▶ **Problem details**:
Below is a listing to transcribe in full and exactly; keep the pictures out.
>>>>
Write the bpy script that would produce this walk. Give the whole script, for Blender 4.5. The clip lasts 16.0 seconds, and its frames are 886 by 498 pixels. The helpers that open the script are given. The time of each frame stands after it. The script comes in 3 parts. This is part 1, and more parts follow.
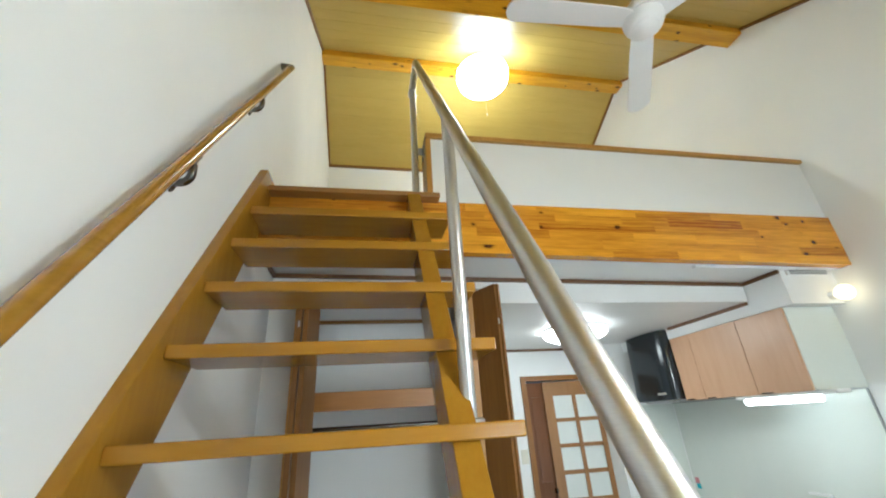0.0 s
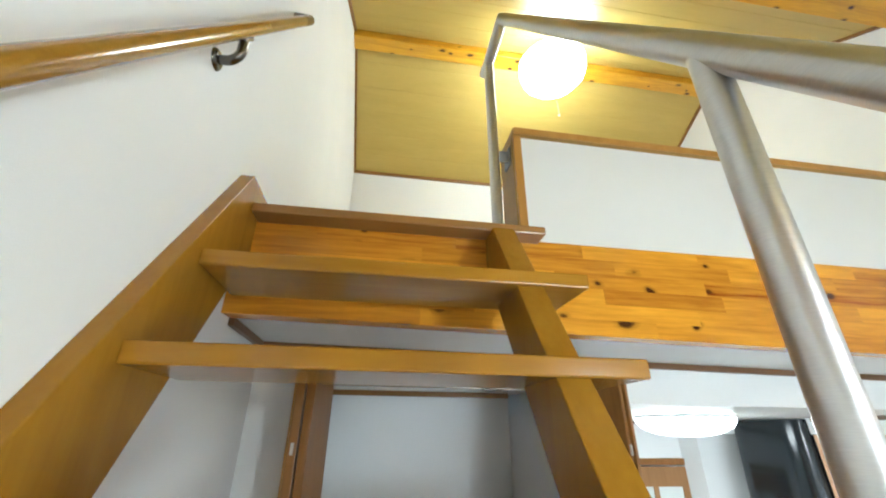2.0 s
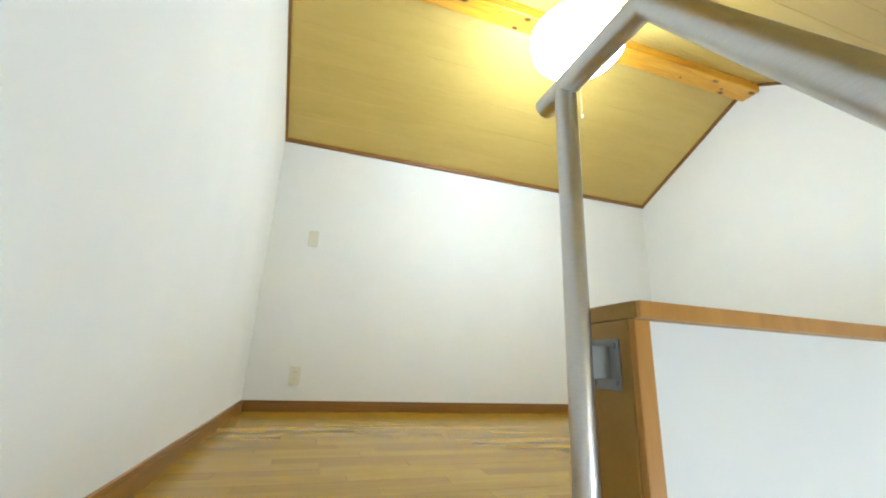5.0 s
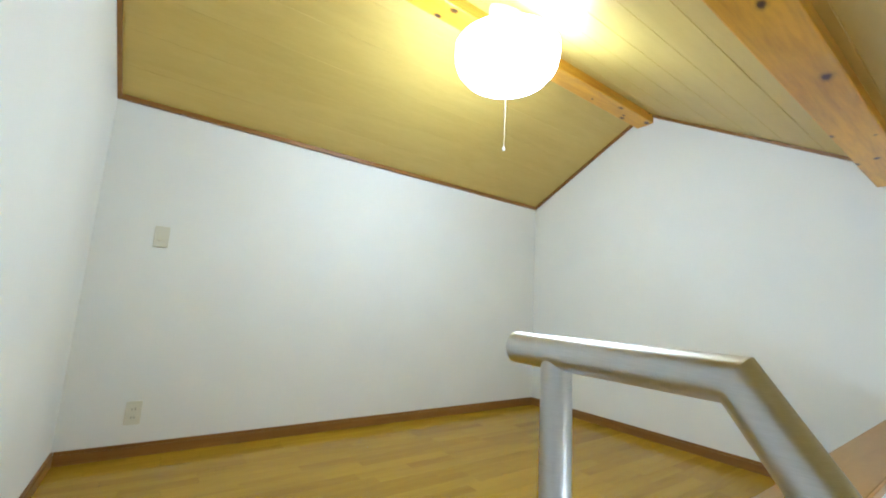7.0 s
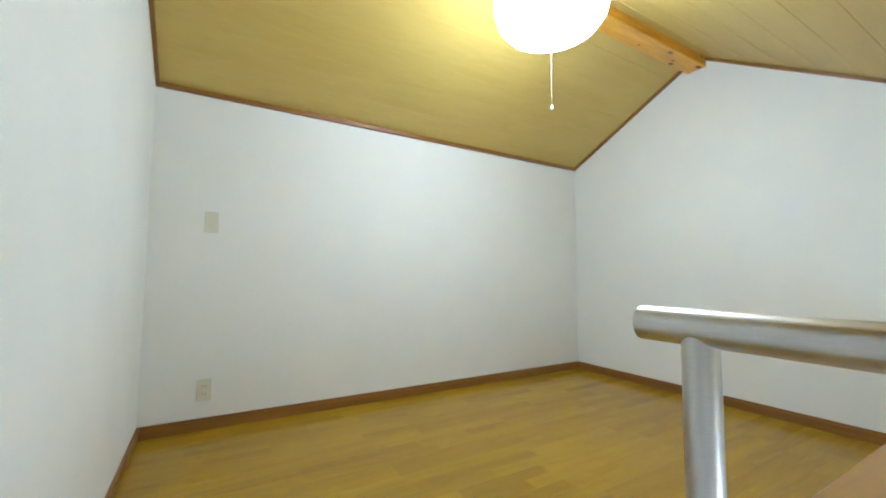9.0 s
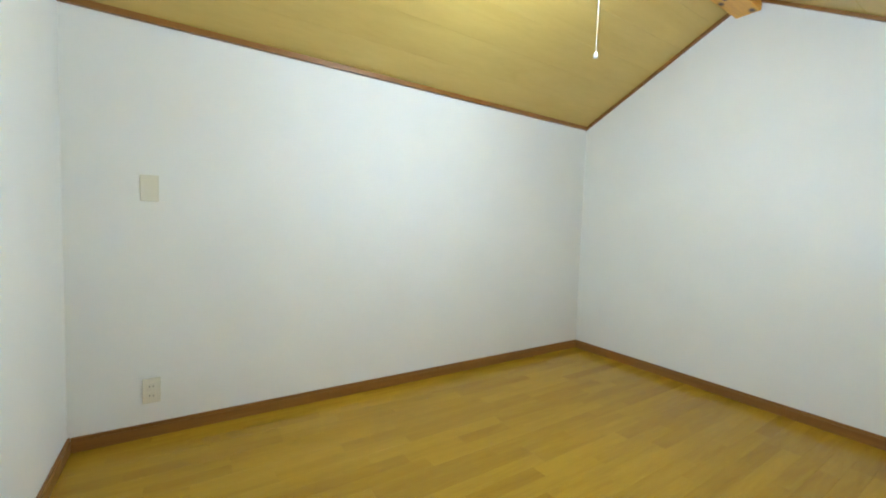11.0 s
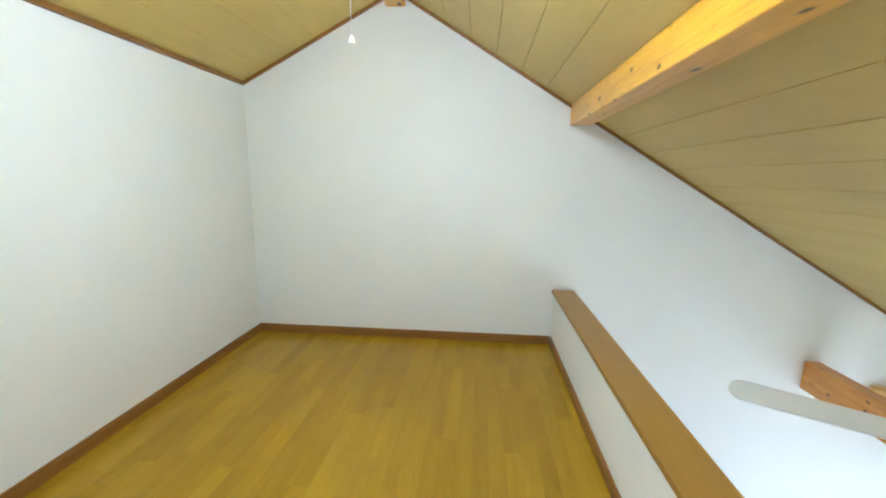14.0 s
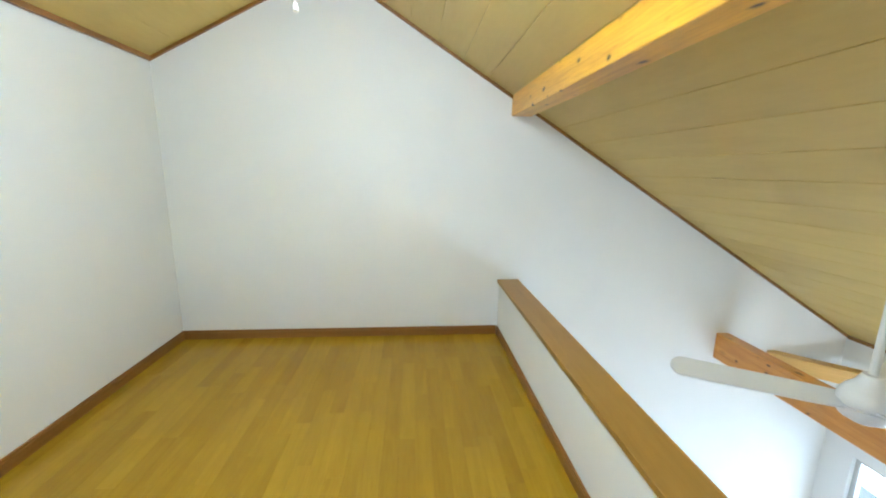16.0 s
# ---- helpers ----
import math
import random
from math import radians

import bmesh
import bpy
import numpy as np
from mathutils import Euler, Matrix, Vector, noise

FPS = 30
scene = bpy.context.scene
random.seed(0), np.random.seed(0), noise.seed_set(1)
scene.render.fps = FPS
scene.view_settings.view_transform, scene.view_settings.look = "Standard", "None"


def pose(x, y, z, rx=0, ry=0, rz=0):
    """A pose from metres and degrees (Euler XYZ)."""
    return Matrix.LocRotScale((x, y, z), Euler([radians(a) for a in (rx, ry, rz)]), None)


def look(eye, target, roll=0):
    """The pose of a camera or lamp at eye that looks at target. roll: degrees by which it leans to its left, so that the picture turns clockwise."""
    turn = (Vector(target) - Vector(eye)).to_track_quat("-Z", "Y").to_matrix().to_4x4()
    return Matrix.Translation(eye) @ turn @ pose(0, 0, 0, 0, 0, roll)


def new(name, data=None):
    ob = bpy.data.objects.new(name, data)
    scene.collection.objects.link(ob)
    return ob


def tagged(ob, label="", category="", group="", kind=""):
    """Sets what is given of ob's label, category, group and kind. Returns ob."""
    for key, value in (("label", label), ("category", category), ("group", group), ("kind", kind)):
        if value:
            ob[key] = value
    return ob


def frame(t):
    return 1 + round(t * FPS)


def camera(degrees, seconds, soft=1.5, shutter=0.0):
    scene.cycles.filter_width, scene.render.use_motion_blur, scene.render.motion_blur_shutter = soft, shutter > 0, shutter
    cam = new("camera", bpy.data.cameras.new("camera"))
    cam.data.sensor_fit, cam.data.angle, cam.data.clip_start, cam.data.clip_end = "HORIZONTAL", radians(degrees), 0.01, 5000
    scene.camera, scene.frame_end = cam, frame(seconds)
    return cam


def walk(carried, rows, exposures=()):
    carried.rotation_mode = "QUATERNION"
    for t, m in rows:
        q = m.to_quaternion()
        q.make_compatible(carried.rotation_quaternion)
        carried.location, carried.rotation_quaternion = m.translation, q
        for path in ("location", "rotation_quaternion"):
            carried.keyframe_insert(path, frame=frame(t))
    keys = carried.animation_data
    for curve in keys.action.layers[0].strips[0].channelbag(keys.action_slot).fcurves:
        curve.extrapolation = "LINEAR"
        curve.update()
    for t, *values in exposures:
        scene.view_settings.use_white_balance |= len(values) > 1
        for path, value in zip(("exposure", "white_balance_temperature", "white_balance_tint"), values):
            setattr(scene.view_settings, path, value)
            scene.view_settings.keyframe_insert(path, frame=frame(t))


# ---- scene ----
<<<<
▶ **Answer in full**:
Write the bpy script that would produce this walk. Give the whole script, for Blender 4.5. The clip lasts 16.0 seconds, and its frames are 886 by 498 pixels. The helpers that open the script are given. The time of each frame stands after it. The script comes in 3 parts. This is part 1, and more parts follow.
0.0 s
2.0 s
5.0 s
7.0 s
9.0 s
11.0 s
14.0 s
16.0 s
# ---- helpers ----
import math
import random
from math import radians

import bmesh
import bpy
import numpy as np
from mathutils import Euler, Matrix, Vector, noise

FPS = 30
scene = bpy.context.scene
random.seed(0), np.random.seed(0), noise.seed_set(1)
scene.render.fps = FPS
scene.view_settings.view_transform, scene.view_settings.look = "Standard", "None"


def pose(x, y, z, rx=0, ry=0, rz=0):
    """A pose from metres and degrees (Euler XYZ)."""
    return Matrix.LocRotScale((x, y, z), Euler([radians(a) for a in (rx, ry, rz)]), None)


def look(eye, target, roll=0):
    """The pose of a camera or lamp at eye that looks at target. roll: degrees by which it leans to its left, so that the picture turns clockwise."""
    turn = (Vector(target) - Vector(eye)).to_track_quat("-Z", "Y").to_matrix().to_4x4()
    return Matrix.Translation(eye) @ turn @ pose(0, 0, 0, 0, 0, roll)


def new(name, data=None):
    ob = bpy.data.objects.new(name, data)
    scene.collection.objects.link(ob)
    return ob


def tagged(ob, label="", category="", group="", kind=""):
    """Sets what is given of ob's label, category, group and kind. Returns ob."""
    for key, value in (("label", label), ("category", category), ("group", group), ("kind", kind)):
        if value:
            ob[key] = value
    return ob


def frame(t):
    return 1 + round(t * FPS)


def camera(degrees, seconds, soft=1.5, shutter=0.0):
    scene.cycles.filter_width, scene.render.use_motion_blur, scene.render.motion_blur_shutter = soft, shutter > 0, shutter
    cam = new("camera", bpy.data.cameras.new("camera"))
    cam.data.sensor_fit, cam.data.angle, cam.data.clip_start, cam.data.clip_end = "HORIZONTAL", radians(degrees), 0.01, 5000
    scene.camera, scene.frame_end = cam, frame(seconds)
    return cam


def walk(carried, rows, exposures=()):
    carried.rotation_mode = "QUATERNION"
    for t, m in rows:
        q = m.to_quaternion()
        q.make_compatible(carried.rotation_quaternion)
        carried.location, carried.rotation_quaternion = m.translation, q
        for path in ("location", "rotation_quaternion"):
            carried.keyframe_insert(path, frame=frame(t))
    keys = carried.animation_data
    for curve in keys.action.layers[0].strips[0].channelbag(keys.action_slot).fcurves:
        curve.extrapolation = "LINEAR"
        curve.update()
    for t, *values in exposures:
        scene.view_settings.use_white_balance |= len(values) > 1
        for path, value in zip(("exposure", "white_balance_temperature", "white_balance_tint"), values):
            setattr(scene.view_settings, path, value)
            scene.view_settings.keyframe_insert(path, frame=frame(t))


# ---- scene ----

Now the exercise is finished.